Zuckerberg in the Hot Seat: Five Moments That Shook the Meta Trial

In a courtroom showdown where the future of Instagram and WhatsApp hangs in the balance, Meta CEO Mark Zuckerberg took the stand this week in Washington, facing off against the Federal Trade Commission in a high-stakes antitrust trial.

The FTC wants to break up Meta’s empire, accusing the tech giant of buying up rivals instead of competing with them. Zuckerberg’s testimony offered a rare glimpse into Big Tech’s inner workings, past strategies, and the shifting sands of the social media world. Here are five standout moments from the proceedings.

1. The “Extreme Step” Zuckerberg Once Considered

Long before regulators came knocking, Zuckerberg had already contemplated the very outcome he’s now fighting to avoid. In a 2018 internal document presented at trial, he mused about spinning off Instagram to sidestep antitrust heat.

“I wonder if we should consider the extreme step of spinning Instagram out as a separate company,” he wrote.
That single sentence painted a stark contrast to the company’s current hardline defense and handed the FTC a powerful talking point: even the CEO saw it coming.

2. ‘Build or Buy?’ Instagram Was Just Better

Pressed on internal messages that seemed to label Instagram as a looming threat, Zuckerberg leaned into product pragmatism.

“We were doing a build vs. buy analysis,” he said. “I thought that Instagram was better at that, so I thought it was better to buy them.”
The FTC pounced on this rationale as proof that Meta snuffed out competition by acquisition. Meta countered that business motives are irrelevant if no monopoly exists. The jury, however, might be swayed by the candid simplicity of Zuckerberg’s admission.

3. The Friends Are Gone – Social Media Has Evolved

In defending the past mergers, Zuckerberg argued that the digital landscape has mutated beyond recognition.
Only about 20% of content on Facebook and 10% on Instagram now comes from users’ actual friends, he noted. The rest? Algorithm-driven, interest-based feeds—more entertainment hub than social circle.

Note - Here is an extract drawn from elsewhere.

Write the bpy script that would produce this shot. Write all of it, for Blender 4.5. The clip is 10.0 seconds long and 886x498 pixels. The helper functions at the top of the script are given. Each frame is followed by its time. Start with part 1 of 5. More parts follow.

“People just kept on engaging with more and more stuff that wasn’t what their friends were doing,” he explained.
That shift, Meta claims, renders old definitions of a “social network monopoly” outdated.

4. The Rise of the Ad-Feed Machine

The FTC claims that fewer rivals meant more ads—and that Meta dialed up the monetization post-acquisition, benefiting shareholders over users.
Zuckerberg didn’t deny the ad-forward strategy. In fact, he said some users like ads.

“Meta’s system is designed to show more ad content to people who like seeing ad content,” he said.
He even admitted the company flirted with the idea of an all-ad feed, though it never made it to production.

5. TikTok: The One That Got Their Attention—Eventually

Zuckerberg acknowledged Meta’s late reaction to TikTok’s meteoric rise, calling it the “highest competitive threat” to Instagram and Facebook in recent years.
But the FTC isn’t buying that as a defense. Regulators argue TikTok and YouTube are content broadcasters, not friend-based networks, and therefore not part of the same market. Meta, on the other hand, insists that if TikTok counts, its market share isn’t nearly as dominant as claimed.

What’s Next?

The trial is far from over, but Zuckerberg’s testimony delivered pivotal moments that could shape its outcome. Whether his honesty and logic win the day—or end up becoming evidence against him—remains to be seen. The case could redefine what counts as a monopoly in the algorithm age.